By this time Hofer had put the meerschaum cigarette holder back in his pocket, and was sitting at the piano again and playing something jazzy with his left hand. He went on until a man said Heil Hitler, and asked him if, in these hard times, it was right for the street to be full of all those refugee carts, while he sat here playing ‘nigger jazz’.
The man had a glass eye. He had been sitting at the back of the room for some time, shaking his head.
And he asked Peter what he thought he was doing here; sitting in a café, when he couldn’t be more than twelve. The Hitler Youth would have something to say about that; they’d sort him out.

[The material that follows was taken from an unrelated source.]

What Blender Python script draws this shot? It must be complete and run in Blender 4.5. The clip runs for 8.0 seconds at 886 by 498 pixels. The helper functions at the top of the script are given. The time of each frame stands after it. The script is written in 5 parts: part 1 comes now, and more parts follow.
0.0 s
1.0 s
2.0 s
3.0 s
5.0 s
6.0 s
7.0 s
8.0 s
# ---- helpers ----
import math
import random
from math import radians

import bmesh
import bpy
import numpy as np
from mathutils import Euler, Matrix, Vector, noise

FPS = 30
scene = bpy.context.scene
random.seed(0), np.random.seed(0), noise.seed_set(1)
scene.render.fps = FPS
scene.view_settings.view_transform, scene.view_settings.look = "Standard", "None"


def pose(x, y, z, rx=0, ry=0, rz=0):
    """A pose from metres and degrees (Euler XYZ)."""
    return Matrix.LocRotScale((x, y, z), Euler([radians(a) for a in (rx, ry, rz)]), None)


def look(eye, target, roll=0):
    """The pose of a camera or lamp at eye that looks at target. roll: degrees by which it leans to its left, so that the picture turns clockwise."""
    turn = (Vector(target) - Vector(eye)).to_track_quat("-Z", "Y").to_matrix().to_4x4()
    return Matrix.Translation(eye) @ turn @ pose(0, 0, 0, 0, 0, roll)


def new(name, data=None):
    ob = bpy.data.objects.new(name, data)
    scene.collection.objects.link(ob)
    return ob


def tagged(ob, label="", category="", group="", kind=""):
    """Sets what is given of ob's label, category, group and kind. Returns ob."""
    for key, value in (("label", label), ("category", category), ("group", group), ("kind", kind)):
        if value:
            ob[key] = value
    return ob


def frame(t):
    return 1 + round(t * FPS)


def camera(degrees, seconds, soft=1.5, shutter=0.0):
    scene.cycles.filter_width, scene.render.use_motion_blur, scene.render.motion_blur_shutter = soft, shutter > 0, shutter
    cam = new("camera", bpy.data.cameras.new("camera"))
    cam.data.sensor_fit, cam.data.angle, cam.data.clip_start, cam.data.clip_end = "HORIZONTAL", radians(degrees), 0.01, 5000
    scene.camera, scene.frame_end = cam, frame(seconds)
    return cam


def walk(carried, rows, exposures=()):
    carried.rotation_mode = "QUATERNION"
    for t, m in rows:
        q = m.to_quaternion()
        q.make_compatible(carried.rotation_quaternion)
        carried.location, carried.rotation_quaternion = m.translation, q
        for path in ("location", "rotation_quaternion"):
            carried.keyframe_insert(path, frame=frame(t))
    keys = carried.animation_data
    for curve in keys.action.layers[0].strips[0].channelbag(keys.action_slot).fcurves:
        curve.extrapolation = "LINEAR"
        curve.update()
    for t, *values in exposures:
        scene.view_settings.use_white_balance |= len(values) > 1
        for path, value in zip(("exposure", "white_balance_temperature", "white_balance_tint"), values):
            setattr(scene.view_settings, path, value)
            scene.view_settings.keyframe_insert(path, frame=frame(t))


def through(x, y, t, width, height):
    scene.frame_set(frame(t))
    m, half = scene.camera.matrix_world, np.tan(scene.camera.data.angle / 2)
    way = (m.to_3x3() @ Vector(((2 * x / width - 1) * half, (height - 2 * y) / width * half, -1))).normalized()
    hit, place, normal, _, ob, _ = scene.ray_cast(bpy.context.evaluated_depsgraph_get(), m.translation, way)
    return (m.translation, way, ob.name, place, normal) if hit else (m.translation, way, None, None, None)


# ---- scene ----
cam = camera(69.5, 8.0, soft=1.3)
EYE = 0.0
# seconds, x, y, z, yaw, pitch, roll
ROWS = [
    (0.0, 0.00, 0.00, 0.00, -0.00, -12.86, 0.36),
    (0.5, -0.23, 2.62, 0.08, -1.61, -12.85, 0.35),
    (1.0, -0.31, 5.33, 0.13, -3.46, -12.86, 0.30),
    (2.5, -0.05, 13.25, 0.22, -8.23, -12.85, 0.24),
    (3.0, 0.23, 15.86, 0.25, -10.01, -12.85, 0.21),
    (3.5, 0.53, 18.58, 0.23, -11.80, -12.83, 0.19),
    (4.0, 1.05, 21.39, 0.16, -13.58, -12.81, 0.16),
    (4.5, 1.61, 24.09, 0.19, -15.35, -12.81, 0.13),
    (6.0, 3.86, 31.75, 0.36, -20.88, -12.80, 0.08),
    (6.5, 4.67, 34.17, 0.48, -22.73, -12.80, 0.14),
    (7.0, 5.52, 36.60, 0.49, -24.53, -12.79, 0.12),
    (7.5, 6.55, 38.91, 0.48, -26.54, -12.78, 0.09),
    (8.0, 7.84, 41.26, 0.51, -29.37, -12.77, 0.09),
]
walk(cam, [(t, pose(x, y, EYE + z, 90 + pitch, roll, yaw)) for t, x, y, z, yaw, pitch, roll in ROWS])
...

Is that what German young people are like these days, he asked the others in the café who were clinking their coffee cups, is that what the young are like when their native land is fighting for survival?

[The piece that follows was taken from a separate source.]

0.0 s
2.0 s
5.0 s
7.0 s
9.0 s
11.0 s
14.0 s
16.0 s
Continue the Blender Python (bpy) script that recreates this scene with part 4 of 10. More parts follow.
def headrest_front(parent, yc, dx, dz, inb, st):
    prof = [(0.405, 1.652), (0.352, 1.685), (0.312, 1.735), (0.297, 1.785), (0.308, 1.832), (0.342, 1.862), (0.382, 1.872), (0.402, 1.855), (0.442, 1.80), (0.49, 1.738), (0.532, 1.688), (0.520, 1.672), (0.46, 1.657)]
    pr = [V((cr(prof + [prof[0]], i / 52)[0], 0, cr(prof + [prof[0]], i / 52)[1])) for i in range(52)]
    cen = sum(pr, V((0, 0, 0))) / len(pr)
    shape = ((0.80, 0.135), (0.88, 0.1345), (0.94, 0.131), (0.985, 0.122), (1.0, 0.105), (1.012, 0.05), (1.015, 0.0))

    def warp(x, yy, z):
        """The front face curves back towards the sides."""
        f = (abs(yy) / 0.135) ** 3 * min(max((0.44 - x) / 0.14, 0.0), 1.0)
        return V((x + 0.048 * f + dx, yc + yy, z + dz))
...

Then Hofer stood up — Heil Hitler — and the man saw that he had only one arm. And Hofer closed the piano and asked the man what he thought he was doing here, sitting behind the stove in a nice warm room far from the firing line. He should be at the front, and so on. He dismissed any protests, asked the waiter for his bill, took his wallet out of his pocket and opened it as the one-armed did, with thumb and forefinger. He was surprised, he said to the ladies in hats sitting around, that a wounded man wasn’t allowed to have the slightest pleasure.
Peter wanted to help him open the wallet. But Hofer wouldn’t let him, and paid two marks fifty for his beer and Peter’s helping of mousse. ‘Good thing I don’t have a stomach wound,’ he said, and he hastily wrote down his military address for Peter, just in case, using a beer mat and a silver propelling pencil. The pencil seemed familiar to Peter as well.

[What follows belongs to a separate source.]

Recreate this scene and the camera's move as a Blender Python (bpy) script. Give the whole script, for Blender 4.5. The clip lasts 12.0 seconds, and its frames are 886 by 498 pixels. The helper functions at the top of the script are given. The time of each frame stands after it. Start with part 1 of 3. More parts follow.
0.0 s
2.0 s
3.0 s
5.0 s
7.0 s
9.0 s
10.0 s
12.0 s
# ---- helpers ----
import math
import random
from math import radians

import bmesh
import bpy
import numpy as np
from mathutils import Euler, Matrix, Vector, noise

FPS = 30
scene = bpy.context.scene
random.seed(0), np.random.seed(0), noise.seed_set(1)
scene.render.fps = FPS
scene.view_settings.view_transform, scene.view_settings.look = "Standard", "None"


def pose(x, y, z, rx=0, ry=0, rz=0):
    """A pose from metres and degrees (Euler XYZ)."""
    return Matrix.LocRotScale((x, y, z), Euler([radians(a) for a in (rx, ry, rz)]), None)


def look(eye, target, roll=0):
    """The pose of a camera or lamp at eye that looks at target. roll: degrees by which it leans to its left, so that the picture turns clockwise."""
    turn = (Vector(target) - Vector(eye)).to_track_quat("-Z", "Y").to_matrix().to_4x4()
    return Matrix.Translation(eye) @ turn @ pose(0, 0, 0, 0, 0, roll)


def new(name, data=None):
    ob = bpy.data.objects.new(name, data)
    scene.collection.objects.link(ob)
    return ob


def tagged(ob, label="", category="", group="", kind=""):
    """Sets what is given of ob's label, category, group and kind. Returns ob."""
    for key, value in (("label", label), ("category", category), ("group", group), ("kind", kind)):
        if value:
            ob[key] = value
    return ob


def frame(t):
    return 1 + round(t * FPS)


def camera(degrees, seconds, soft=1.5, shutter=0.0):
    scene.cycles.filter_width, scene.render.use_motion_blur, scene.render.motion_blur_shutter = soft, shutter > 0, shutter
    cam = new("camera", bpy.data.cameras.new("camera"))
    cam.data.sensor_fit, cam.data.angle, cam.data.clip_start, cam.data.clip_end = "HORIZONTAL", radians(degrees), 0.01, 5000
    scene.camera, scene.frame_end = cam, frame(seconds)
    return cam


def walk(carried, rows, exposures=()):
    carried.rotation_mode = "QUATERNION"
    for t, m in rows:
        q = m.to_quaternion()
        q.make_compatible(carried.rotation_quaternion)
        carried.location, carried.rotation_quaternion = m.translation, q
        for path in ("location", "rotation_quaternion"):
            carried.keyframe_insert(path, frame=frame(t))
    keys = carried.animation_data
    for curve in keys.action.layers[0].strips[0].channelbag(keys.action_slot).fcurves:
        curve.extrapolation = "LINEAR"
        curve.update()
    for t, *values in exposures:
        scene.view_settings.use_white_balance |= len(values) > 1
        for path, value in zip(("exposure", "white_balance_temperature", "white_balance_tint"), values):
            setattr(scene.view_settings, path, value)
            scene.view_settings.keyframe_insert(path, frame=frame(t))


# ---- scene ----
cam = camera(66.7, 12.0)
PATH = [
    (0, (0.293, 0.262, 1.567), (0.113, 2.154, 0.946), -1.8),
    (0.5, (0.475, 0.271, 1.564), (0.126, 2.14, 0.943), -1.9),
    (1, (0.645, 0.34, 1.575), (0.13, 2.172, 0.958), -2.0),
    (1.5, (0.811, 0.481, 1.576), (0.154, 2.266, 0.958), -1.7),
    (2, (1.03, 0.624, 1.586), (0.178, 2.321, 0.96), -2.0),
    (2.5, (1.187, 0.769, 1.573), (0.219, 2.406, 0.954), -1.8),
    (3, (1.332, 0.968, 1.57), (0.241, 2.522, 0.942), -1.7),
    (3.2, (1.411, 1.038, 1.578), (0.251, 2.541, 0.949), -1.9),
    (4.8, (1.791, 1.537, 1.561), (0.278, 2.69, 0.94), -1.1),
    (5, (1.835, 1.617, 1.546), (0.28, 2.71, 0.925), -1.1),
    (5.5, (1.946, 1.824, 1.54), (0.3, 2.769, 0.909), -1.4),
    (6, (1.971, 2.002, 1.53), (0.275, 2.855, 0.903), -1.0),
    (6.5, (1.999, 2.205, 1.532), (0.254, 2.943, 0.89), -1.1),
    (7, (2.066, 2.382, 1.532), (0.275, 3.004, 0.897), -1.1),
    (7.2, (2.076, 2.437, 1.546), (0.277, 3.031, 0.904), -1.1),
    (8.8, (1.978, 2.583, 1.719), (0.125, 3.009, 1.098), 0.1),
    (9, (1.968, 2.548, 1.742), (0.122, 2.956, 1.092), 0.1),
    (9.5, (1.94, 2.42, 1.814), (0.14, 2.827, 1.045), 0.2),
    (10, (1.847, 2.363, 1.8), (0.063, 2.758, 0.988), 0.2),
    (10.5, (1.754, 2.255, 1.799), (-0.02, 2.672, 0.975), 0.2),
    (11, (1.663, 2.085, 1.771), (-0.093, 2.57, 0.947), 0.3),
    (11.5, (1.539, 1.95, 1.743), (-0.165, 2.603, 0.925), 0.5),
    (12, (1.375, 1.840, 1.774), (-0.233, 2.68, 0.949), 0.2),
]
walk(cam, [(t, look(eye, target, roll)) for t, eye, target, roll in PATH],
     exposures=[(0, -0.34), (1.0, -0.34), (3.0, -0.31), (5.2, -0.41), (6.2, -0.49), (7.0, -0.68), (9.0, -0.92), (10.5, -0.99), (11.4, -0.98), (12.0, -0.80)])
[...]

Then Hofer cried, ‘Tally ho!’ and disappeared past the heavy curtain. A shame to have spoilt his little pleasures.
Peter went to the barber next to the café for a haircut. ‘Heil Hitler,’ he said, but the barber was a Dutchman and did not respond.
‘Want a shave as well?’ asked the barber. He meant it as a joke, because there was only a little down on Peter’s cheeks. He whistled a patriotic melody that sounded like a folk song.
The haircut cost fifty pfennigs, and the price would have been agreed quickly if Peter hadn’t started talking about the figures as brown as earth who had run past his hiding place, keeping low, and that made the barber thoughtful. He snapped his scissors in the air and looked at Peter in the mirror. Well, to think that a young fellow like him had done so much already! And he was wondering what would happen when Peter got home. Wouldn’t he be called to account for himself? Now here was he, the barber, he’d come to Germany voluntarily to cut the Huns’ hair for them.
He brushed Peter’s collar and said, in English, ‘So long!’
Outside the door the man with the glass eye was waiting for him. ‘I had a son like you,’ he said. ‘Mind you don’t squander your life!’
This time it was Auntie who was late. There had been all kinds of things available in the shops, and she had bought washing powder off the ration.
And when she was shopping she had met a nice man who helped her, and then she had chatted to him for a while. He came from Silesia, so he was a countryman of hers. The world is all a village, really.
‘Thank goodness you’re here, my boy. Don’t you go and get lost as well.’
The Silesian had a slight disability, and dragged his left leg a little when he walked, but that didn’t matter. There are good souls everywhere.
Then Auntie sat in the coach with Peter, and they made themselves comfortable and had a bite to eat. There were so many good souls looking at them, with their good faces staring through the windowpanes, that Auntie drew the curtain.
Then she wrote a postcard to the people left at the Georgenhof, saying that she hadn’t found Uncle Josef, and she was now on the way to the Frisches Haff. ‘What do you think, Vladimir has gone off! Love to Katharina!’ she added, feeling very brave, and hoping that this message wouldn’t get her into difficulty.